*Available records*.
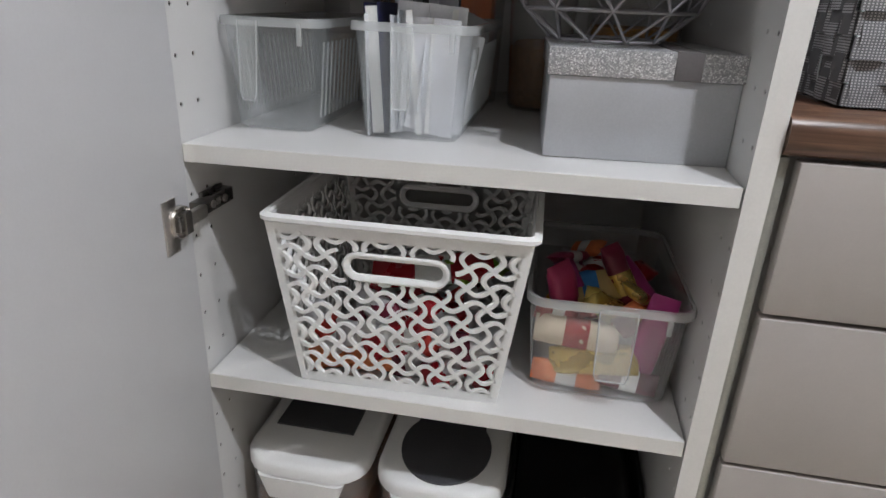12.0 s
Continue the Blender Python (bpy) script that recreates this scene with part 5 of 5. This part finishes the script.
def gift_box():
    t = thing("gift_box", "silver gift box with glittered lid and ribbon", "box", (0.464, 0.169, top_of(4, 0.464) + 0.0005), 3.5)
    hx, hy = 0.0935, 0.098
    part("body", block(-hx, hx, -hy, hy, 0, 0.083, 0.0008), SILVERCARD, t)
    part("lid", block(-hx - 0.003, hx + 0.003, -hy - 0.003, hy + 0.003, 0.0835, 0.110, 0.0012), GLITTER, t, "silver glittered lid")
    for x0, x1 in ((0.026, 0.052),):
        part("ribbon", block(x0, x1, -hy - 0.0042, -hy - 0.0032, 0.0835, 0.1105, 0.0003), RIBBON, t)
        part("ribbon", block(x0, x1, -hy - 0.0042, hy + 0.003, 0.1103, 0.1112, 0.0003), RIBBON, t)


gift_box()


def wire_bowl():
    z0 = top_of(4, 0.44) + 0.1122
    t = thing("wire_bowl", "grey geometric wire fruit bowl on a box", "bowl", (0.430, 0.160, z0), 0, rx=0)
    N = 10
    lev = [(0.131, 0.1285, 0.0), (0.122, 0.080, 0.5), (0.093, 0.033, 0.0), (0.060, 0.0028, 0.5)]
    P = [[(r * math.cos(math.tau * (i + o + 0.5) / N), r * math.sin(math.tau * (i + o + 0.5) / N), z) for i in range(N)] for r, z, o in lev]
    for k, ring in enumerate(P):
        part("ring_wire", tube(B(), ring, 0.0021 if k == 0 else 0.0019, 6, closed=True), GREYWIRE, t)
    for k in range(3):
        s = 0 if lev[k][2] == 0 else 1
        for i in range(N):
            a = P[k][i]
            for q in ((i, i - 1) if s == 0 else (i, (i + 1) % N)):
                part("strut", tube(B(), [a, P[k + 1][q]], 0.0016, 5), GREYWIRE, t)


wire_bowl()


def store_jar(x, y, r, h, lid, label, fill, level, insert=None):
    t = thing("storage_jar", label, "jar", (x, y, top_of(4, x) + 0.0005), 0, "storage jars at the back")
    part("body", shell([(0, r * 0.74, r * 0.74, r * 0.72), (0.004, r * 0.77, r * 0.77, r * 0.75), (h * 0.9, r * 0.93, r * 0.93, r * 0.90), (h - 0.02, r * 0.93, r * 0.93, r * 0.90)], 0.0015), CLEARTHIN, t)
    part("lid", lathe([(r, h - 0.022), (r * 1.02, h - 0.018), (r * 1.02, h - 0.006), (r * 0.98, h - 0.001), (r * 0.9, h + 0.002), (r * 0.4, h + 0.004)], 48), lid, t)
    if level:
        part("contents", lathe([(r * 0.72, 0.005), (r * 0.80, h * level * 0.9), (r * 0.6, h * level), (r * 0.2, h * level * 1.02)], 36), fill, t)
    return t


GRAIN = M("oat_contents", (0.27, 0.17, 0.10), 0.8, var=0.4, scale=150)
store_jar(0.075, 0.375, 0.058, 0.272, DUSTY, "clear jar with dusty pink lid at the back", GRAIN, 0.40)
store_jar(0.115, 0.49, 0.056, 0.298, DUSTY, "clear jar with dusty pink lid behind another", GRAIN, 0.66)
j = store_jar(0.245, 0.43, 0.054, 0.302, GREYLID, "clear jar with slate grey lid and orange carton", GRAIN, 0.0)
part("orange_carton", block(-0.024, 0.030, -0.03, 0.02, 0.006, 0.266, 0.002), ORANGEC, j)
part("carton_label", block(-0.020, 0.026, -0.0312, -0.0304, 0.20, 0.235), M("pale_orange_print", (0.75, 0.42, 0.22), 0.5), j)
part("carton_label", block(-0.020, 0.026, -0.0312, -0.0304, 0.05, 0.12), WHITEPRINT, j)
store_jar(0.352, 0.39, 0.056, 0.272, DUSTY, "clear jar with dusty pink lid beside a wire bowl", GRAIN, 0.36)
t = thing("food_container", "clear food container with blue lid at the back", "container", (0.484, 0.44, top_of(4, 0.484) + 0.0005))
part("body", shell([(0, 0.058, 0.07, 0.02), (0.2, 0.068, 0.08, 0.022)], 0.0015), CLEARP, t)
part("lid", solid([(0.2, 0.072, 0.084, 0.024), (0.209, 0.072, 0.084, 0.024), (0.211, 0.066, 0.078, 0.02)]), BLUELID, t)
part("contents", solid([(0.004, 0.054, 0.066, 0.02), (0.12, 0.06, 0.072, 0.02)]), M("amber_contents", (0.45, 0.2, 0.03), 0.7, var=0.4, scale=90), t)

# ---- fifth shelf ----


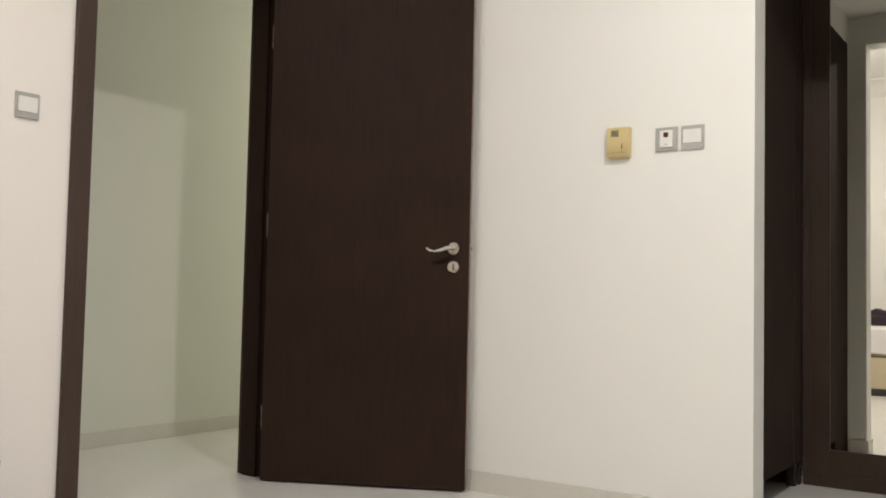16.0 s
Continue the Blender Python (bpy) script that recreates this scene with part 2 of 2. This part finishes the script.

*What the task requires*.
Repeat the records above exactly, omitting every picture.

*Output*.
12.0 s
Continue the Blender Python (bpy) script that recreates this scene with part 5 of 5. This part finishes the script.
def gift_box():
    t = thing("gift_box", "silver gift box with glittered lid and ribbon", "box", (0.464, 0.169, top_of(4, 0.464) + 0.0005), 3.5)
    hx, hy = 0.0935, 0.098
    part("body", block(-hx, hx, -hy, hy, 0, 0.083, 0.0008), SILVERCARD, t)
    part("lid", block(-hx - 0.003, hx + 0.003, -hy - 0.003, hy + 0.003, 0.0835, 0.110, 0.0012), GLITTER, t, "silver glittered lid")
    for x0, x1 in ((0.026, 0.052),):
        part("ribbon", block(x0, x1, -hy - 0.0042, -hy - 0.0032, 0.0835, 0.1105, 0.0003), RIBBON, t)
        part("ribbon", block(x0, x1, -hy - 0.0042, hy + 0.003, 0.1103, 0.1112, 0.0003), RIBBON, t)


gift_box()


def wire_bowl():
    z0 = top_of(4, 0.44) + 0.1122
    t = thing("wire_bowl", "grey geometric wire fruit bowl on a box", "bowl", (0.430, 0.160, z0), 0, rx=0)
    N = 10
    lev = [(0.131, 0.1285, 0.0), (0.122, 0.080, 0.5), (0.093, 0.033, 0.0), (0.060, 0.0028, 0.5)]
    P = [[(r * math.cos(math.tau * (i + o + 0.5) / N), r * math.sin(math.tau * (i + o + 0.5) / N), z) for i in range(N)] for r, z, o in lev]
    for k, ring in enumerate(P):
        part("ring_wire", tube(B(), ring, 0.0021 if k == 0 else 0.0019, 6, closed=True), GREYWIRE, t)
    for k in range(3):
        s = 0 if lev[k][2] == 0 else 1
        for i in range(N):
            a = P[k][i]
            for q in ((i, i - 1) if s == 0 else (i, (i + 1) % N)):
                part("strut", tube(B(), [a, P[k + 1][q]], 0.0016, 5), GREYWIRE, t)


wire_bowl()


def store_jar(x, y, r, h, lid, label, fill, level, insert=None):
    t = thing("storage_jar", label, "jar", (x, y, top_of(4, x) + 0.0005), 0, "storage jars at the back")
    part("body", shell([(0, r * 0.74, r * 0.74, r * 0.72), (0.004, r * 0.77, r * 0.77, r * 0.75), (h * 0.9, r * 0.93, r * 0.93, r * 0.90), (h - 0.02, r * 0.93, r * 0.93, r * 0.90)], 0.0015), CLEARTHIN, t)
    part("lid", lathe([(r, h - 0.022), (r * 1.02, h - 0.018), (r * 1.02, h - 0.006), (r * 0.98, h - 0.001), (r * 0.9, h + 0.002), (r * 0.4, h + 0.004)], 48), lid, t)
    if level:
        part("contents", lathe([(r * 0.72, 0.005), (r * 0.80, h * level * 0.9), (r * 0.6, h * level), (r * 0.2, h * level * 1.02)], 36), fill, t)
    return t


GRAIN = M("oat_contents", (0.27, 0.17, 0.10), 0.8, var=0.4, scale=150)
store_jar(0.075, 0.375, 0.058, 0.272, DUSTY, "clear jar with dusty pink lid at the back", GRAIN, 0.40)
store_jar(0.115, 0.49, 0.056, 0.298, DUSTY, "clear jar with dusty pink lid behind another", GRAIN, 0.66)
j = store_jar(0.245, 0.43, 0.054, 0.302, GREYLID, "clear jar with slate grey lid and orange carton", GRAIN, 0.0)
part("orange_carton", block(-0.024, 0.030, -0.03, 0.02, 0.006, 0.266, 0.002), ORANGEC, j)
part("carton_label", block(-0.020, 0.026, -0.0312, -0.0304, 0.20, 0.235), M("pale_orange_print", (0.75, 0.42, 0.22), 0.5), j)
part("carton_label", block(-0.020, 0.026, -0.0312, -0.0304, 0.05, 0.12), WHITEPRINT, j)
store_jar(0.352, 0.39, 0.056, 0.272, DUSTY, "clear jar with dusty pink lid beside a wire bowl", GRAIN, 0.36)
t = thing("food_container", "clear food container with blue lid at the back", "container", (0.484, 0.44, top_of(4, 0.484) + 0.0005))
part("body", shell([(0, 0.058, 0.07, 0.02), (0.2, 0.068, 0.08, 0.022)], 0.0015), CLEARP, t)
part("lid", solid([(0.2, 0.072, 0.084, 0.024), (0.209, 0.072, 0.084, 0.024), (0.211, 0.066, 0.078, 0.02)]), BLUELID, t)
part("contents", solid([(0.004, 0.054, 0.066, 0.02), (0.12, 0.06, 0.072, 0.02)]), M("amber_contents", (0.45, 0.2, 0.03), 0.7, var=0.4, scale=90), t)

# ---- fifth shelf ----


16.0 s
Continue the Blender Python (bpy) script that recreates this scene with part 2 of 2. This part finishes the script.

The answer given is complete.